INFORMATION GIVEN:
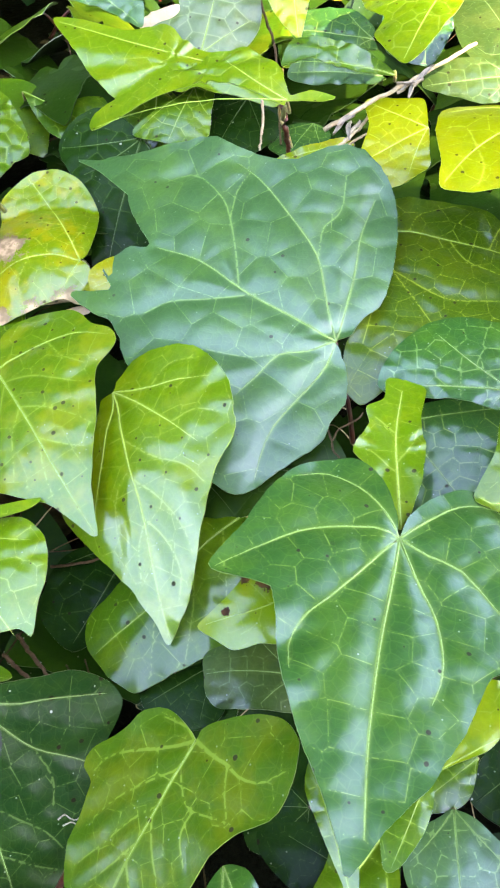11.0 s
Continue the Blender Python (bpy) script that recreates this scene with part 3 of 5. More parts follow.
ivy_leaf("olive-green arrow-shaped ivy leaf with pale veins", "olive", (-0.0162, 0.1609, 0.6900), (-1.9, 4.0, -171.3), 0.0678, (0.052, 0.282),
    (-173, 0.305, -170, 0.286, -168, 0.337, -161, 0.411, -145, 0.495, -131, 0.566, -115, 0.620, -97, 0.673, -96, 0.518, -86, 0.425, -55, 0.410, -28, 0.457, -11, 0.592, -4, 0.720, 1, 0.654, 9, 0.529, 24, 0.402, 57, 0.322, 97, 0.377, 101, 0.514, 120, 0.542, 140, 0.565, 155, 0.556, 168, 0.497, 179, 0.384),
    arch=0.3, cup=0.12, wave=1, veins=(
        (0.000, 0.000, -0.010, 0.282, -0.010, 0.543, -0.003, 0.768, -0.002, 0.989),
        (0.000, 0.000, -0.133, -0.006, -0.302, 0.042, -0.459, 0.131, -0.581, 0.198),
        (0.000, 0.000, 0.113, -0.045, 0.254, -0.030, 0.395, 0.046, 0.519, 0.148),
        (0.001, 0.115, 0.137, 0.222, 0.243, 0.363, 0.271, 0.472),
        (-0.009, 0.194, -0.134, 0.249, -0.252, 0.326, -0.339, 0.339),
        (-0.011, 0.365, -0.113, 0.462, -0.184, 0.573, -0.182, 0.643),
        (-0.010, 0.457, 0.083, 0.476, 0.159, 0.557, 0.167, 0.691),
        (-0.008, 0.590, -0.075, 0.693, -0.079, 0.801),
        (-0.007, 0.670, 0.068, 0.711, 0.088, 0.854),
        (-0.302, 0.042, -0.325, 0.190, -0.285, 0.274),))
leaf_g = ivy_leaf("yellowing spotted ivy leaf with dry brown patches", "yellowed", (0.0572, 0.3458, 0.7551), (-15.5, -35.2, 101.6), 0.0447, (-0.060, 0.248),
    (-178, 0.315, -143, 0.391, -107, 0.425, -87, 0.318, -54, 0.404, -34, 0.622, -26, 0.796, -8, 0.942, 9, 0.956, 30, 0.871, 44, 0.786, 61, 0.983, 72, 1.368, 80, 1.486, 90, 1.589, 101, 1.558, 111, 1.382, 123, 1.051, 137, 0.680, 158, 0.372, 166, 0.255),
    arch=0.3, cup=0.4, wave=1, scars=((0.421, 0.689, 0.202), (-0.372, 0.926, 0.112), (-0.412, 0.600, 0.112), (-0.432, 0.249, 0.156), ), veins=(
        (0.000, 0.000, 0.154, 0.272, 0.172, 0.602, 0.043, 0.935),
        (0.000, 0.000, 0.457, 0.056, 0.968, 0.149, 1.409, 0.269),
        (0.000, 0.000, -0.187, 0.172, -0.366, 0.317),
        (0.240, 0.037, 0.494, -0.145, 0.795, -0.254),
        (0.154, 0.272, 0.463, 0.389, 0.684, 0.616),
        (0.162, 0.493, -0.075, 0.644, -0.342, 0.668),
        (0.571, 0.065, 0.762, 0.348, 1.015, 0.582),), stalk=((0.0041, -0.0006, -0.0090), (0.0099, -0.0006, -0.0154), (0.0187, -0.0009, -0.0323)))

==

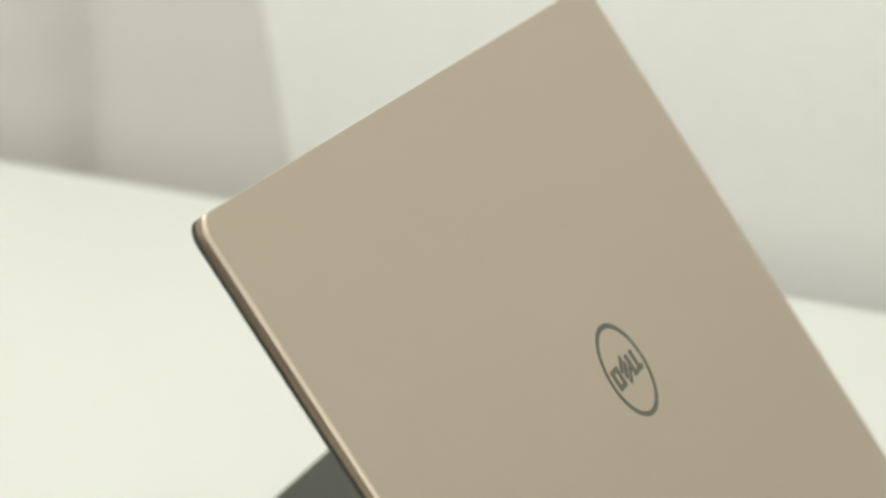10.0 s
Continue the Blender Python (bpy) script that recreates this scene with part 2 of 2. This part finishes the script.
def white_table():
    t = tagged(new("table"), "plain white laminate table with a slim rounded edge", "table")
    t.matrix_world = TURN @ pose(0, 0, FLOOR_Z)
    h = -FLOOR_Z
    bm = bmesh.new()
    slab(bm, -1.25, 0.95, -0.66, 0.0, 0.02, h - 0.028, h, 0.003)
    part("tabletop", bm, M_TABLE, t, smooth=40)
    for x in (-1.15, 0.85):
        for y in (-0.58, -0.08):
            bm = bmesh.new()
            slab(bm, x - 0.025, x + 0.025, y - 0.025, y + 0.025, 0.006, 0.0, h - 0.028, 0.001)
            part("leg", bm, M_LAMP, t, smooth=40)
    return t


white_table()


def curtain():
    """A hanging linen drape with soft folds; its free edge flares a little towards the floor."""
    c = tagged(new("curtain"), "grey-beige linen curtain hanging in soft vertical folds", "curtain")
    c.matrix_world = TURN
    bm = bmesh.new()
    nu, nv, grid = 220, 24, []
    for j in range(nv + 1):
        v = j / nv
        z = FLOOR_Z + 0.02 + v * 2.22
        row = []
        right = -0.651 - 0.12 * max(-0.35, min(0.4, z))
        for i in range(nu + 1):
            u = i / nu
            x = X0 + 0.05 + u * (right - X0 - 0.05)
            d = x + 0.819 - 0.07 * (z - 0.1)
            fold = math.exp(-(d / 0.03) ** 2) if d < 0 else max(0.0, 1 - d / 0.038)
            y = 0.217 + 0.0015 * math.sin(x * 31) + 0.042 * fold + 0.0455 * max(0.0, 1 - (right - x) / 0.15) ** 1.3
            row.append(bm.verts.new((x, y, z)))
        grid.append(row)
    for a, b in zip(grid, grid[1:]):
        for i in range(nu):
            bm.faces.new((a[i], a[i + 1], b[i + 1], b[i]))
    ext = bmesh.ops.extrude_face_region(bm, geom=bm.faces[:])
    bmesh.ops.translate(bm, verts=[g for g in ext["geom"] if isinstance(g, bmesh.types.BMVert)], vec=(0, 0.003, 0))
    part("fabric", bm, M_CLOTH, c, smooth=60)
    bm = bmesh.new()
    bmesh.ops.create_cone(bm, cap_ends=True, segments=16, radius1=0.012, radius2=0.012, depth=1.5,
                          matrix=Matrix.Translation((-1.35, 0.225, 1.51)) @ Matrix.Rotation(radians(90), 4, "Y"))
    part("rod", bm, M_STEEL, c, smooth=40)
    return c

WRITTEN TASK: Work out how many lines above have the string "Continue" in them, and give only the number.

TASK RESPONSE: 2